• Information shown:
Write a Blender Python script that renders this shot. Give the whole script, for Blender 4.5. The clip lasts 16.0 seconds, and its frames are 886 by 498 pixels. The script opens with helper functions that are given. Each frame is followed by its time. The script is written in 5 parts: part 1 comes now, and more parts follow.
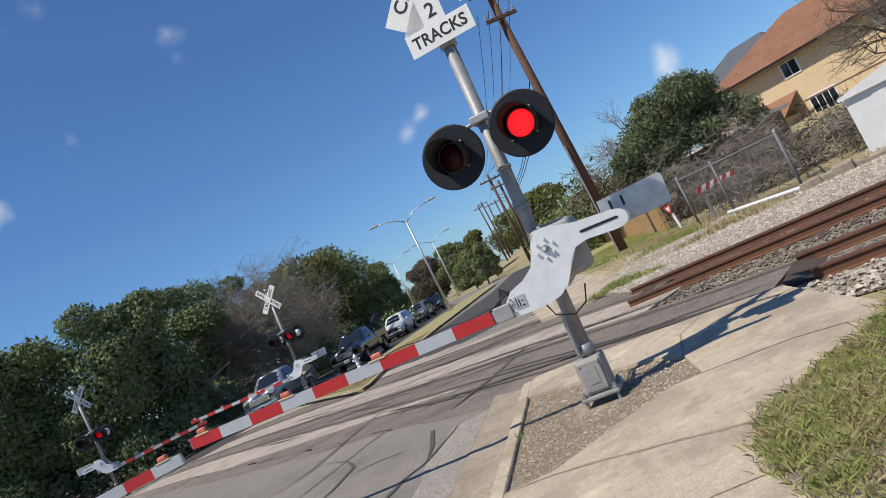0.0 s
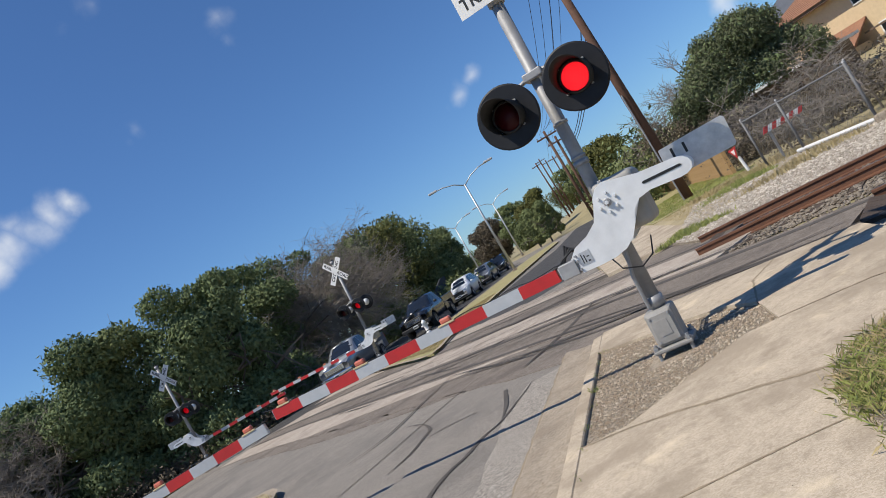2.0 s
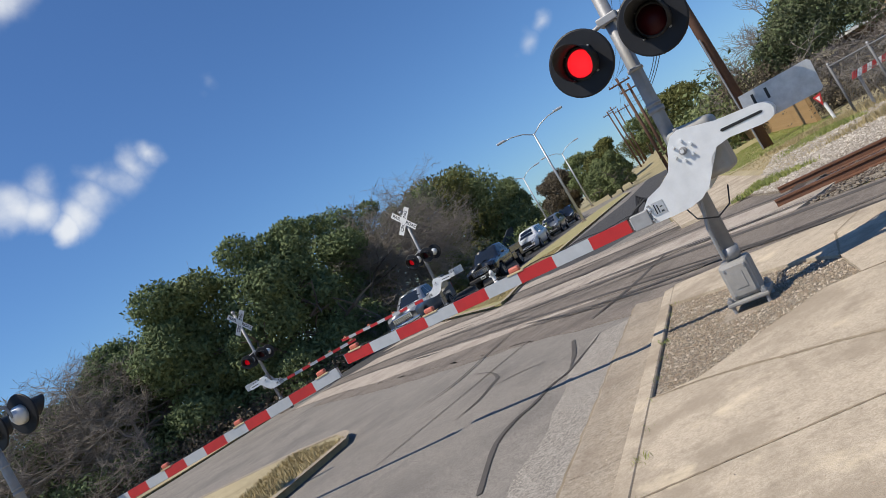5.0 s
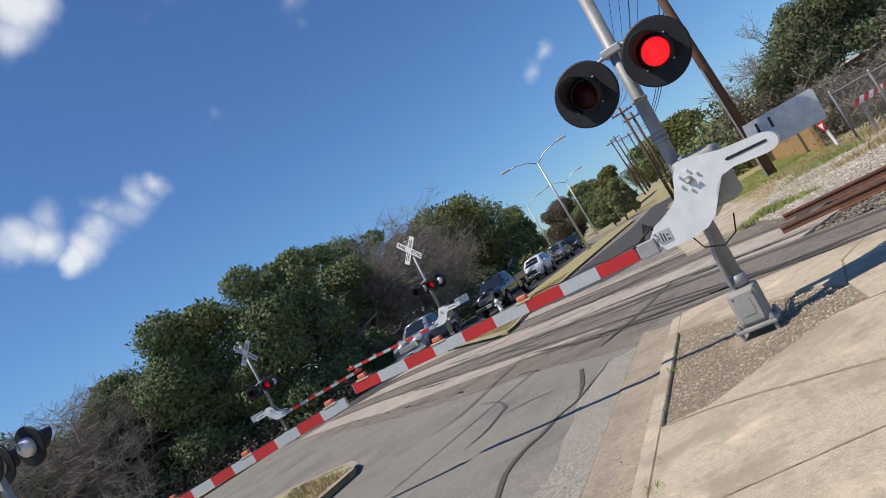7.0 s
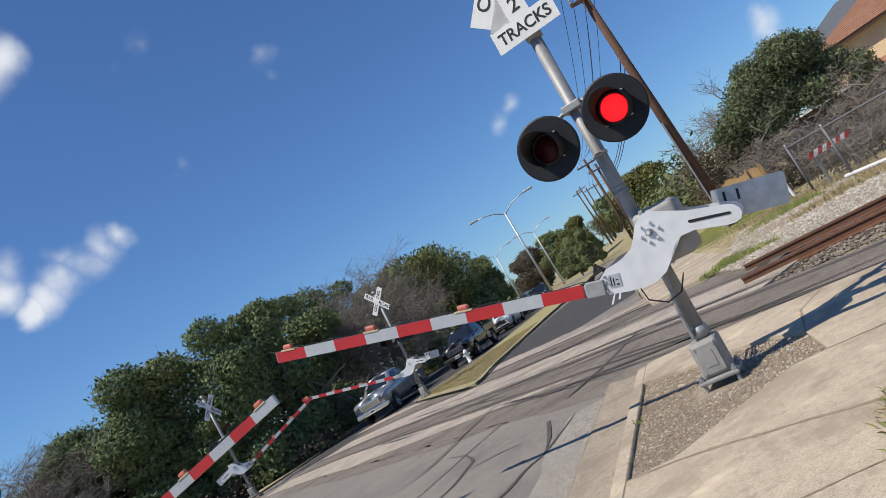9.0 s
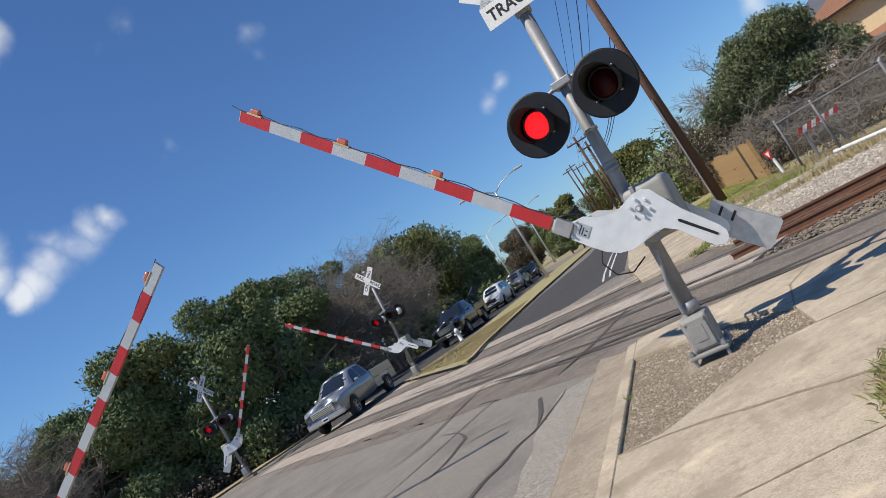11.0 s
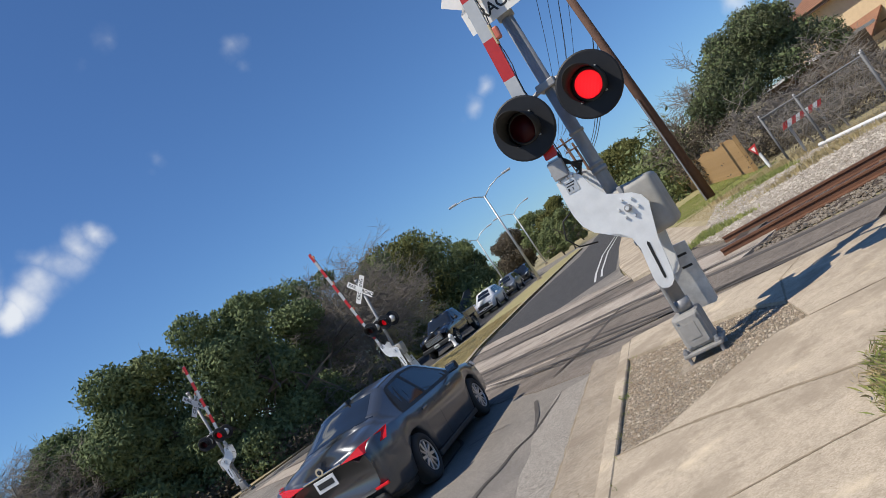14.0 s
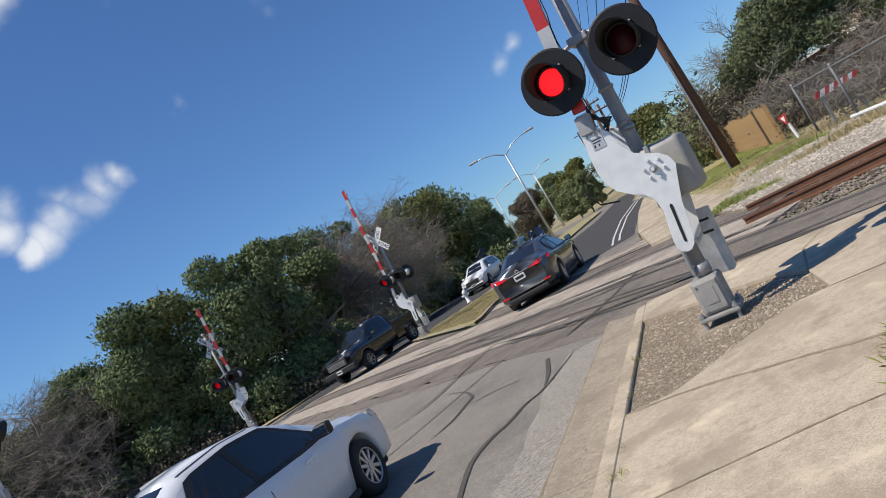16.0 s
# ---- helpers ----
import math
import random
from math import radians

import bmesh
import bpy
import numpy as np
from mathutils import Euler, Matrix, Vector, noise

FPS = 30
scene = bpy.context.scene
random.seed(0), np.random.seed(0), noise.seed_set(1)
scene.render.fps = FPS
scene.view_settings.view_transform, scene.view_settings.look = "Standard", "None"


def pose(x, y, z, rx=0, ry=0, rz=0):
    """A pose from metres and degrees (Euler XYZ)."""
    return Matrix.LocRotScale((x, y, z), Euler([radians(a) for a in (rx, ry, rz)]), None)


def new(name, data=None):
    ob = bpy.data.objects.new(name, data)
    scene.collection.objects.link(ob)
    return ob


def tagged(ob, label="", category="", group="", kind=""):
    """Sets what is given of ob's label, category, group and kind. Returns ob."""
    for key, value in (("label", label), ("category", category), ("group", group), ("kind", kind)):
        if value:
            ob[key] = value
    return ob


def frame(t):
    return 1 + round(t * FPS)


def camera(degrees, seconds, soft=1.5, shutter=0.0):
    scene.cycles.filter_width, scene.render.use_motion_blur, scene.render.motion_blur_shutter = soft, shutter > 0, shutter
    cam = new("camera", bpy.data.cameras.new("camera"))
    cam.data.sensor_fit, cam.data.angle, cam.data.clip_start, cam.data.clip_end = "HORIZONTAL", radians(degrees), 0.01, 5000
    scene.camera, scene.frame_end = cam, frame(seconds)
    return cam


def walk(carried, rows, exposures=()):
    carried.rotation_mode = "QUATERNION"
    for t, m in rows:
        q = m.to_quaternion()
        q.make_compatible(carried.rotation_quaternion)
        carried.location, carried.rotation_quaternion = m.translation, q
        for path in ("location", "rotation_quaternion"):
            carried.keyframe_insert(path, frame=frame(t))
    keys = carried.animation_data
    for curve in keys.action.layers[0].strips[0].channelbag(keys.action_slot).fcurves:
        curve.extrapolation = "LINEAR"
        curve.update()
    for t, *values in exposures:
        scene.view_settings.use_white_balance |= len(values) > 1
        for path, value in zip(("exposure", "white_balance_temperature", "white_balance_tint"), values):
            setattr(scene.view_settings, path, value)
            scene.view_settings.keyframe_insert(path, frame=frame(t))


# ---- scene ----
cam = camera(60.90, 16.0, soft=0.8)
PATH = [
    (0.0, pose(0.008, 0.047, 1.588, 93.11, 26.69, -0.04)),
    (0.5, pose(-0.003, 0.041, 1.588, 92.81, 26.83, 0.62)),
    (1.0, pose(-0.018, 0.054, 1.595, 92.92, 28.17, 3.64)),
    (1.5, pose(-0.008, 0.035, 1.592, 92.73, 29.74, 4.82)),
    (2.0, pose(0.003, 0.021, 1.594, 92.93, 30.35, 5.51)),
    (2.5, pose(0.002, 0.016, 1.594, 92.95, 30.59, 6.20)),
    (3.0, pose(-0.002, 0.019, 1.587, 92.29, 30.83, 6.36)),
    (3.5, pose(-0.010, 0.021, 1.582, 91.44, 31.02, 6.67)),
    (4.0, pose(-0.006, 0.014, 1.585, 91.39, 30.83, 8.72)),
    (6.5, pose(-0.035, -0.037, 1.608, 93.66, 29.16, 12.61)),
    (7.0, pose(-0.031, -0.051, 1.614, 94.53, 30.11, 11.84)),
    (7.5, pose(-0.016, -0.050, 1.621, 95.27, 31.02, 11.71)),
    (8.0, pose(0.013, -0.056, 1.625, 96.35, 31.25, 11.36)),
    (8.5, pose(0.028, -0.055, 1.622, 97.16, 30.97, 10.36)),
    (9.0, pose(0.017, -0.039, 1.612, 96.97, 30.53, 9.14)),
    (11.5, pose(0.007, -0.012, 1.602, 94.73, 31.30, 8.35)),
    (12.0, pose(0.010, -0.002, 1.606, 94.82, 31.76, 8.56)),
    (12.5, pose(0.019, 0.002, 1.602, 94.58, 32.37, 7.98)),
    (13.0, pose(0.022, -0.001, 1.604, 94.33, 33.08, 7.41)),
    (13.5, pose(0.022, -0.001, 1.603, 94.66, 33.28, 7.64)),
    (14.0, pose(0.017, 0.001, 1.604, 95.12, 33.16, 7.79)),
    (14.5, pose(0.010, 0.001, 1.602, 94.95, 33.19, 7.96)),
    (15.0, pose(-0.000, 0.006, 1.595, 94.24, 32.98, 8.24)),
    (15.5, pose(-0.012, 0.010, 1.590, 93.61, 32.20, 8.74)),
    (16.0, pose(-0.036, 0.020, 1.580, 92.49, 30.20, 9.03)),
]
walk(cam, PATH)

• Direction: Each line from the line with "from math import radians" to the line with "ob = bpy.data.objects.new(name, data)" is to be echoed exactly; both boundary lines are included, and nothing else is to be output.

• Final answer:
from math import radians

import bmesh
import bpy
import numpy as np
from mathutils import Euler, Matrix, Vector, noise

FPS = 30
scene = bpy.context.scene
random.seed(0), np.random.seed(0), noise.seed_set(1)
scene.render.fps = FPS
scene.view_settings.view_transform, scene.view_settings.look = "Standard", "None"


def pose(x, y, z, rx=0, ry=0, rz=0):
    """A pose from metres and degrees (Euler XYZ)."""
    return Matrix.LocRotScale((x, y, z), Euler([radians(a) for a in (rx, ry, rz)]), None)


def new(name, data=None):
    ob = bpy.data.objects.new(name, data)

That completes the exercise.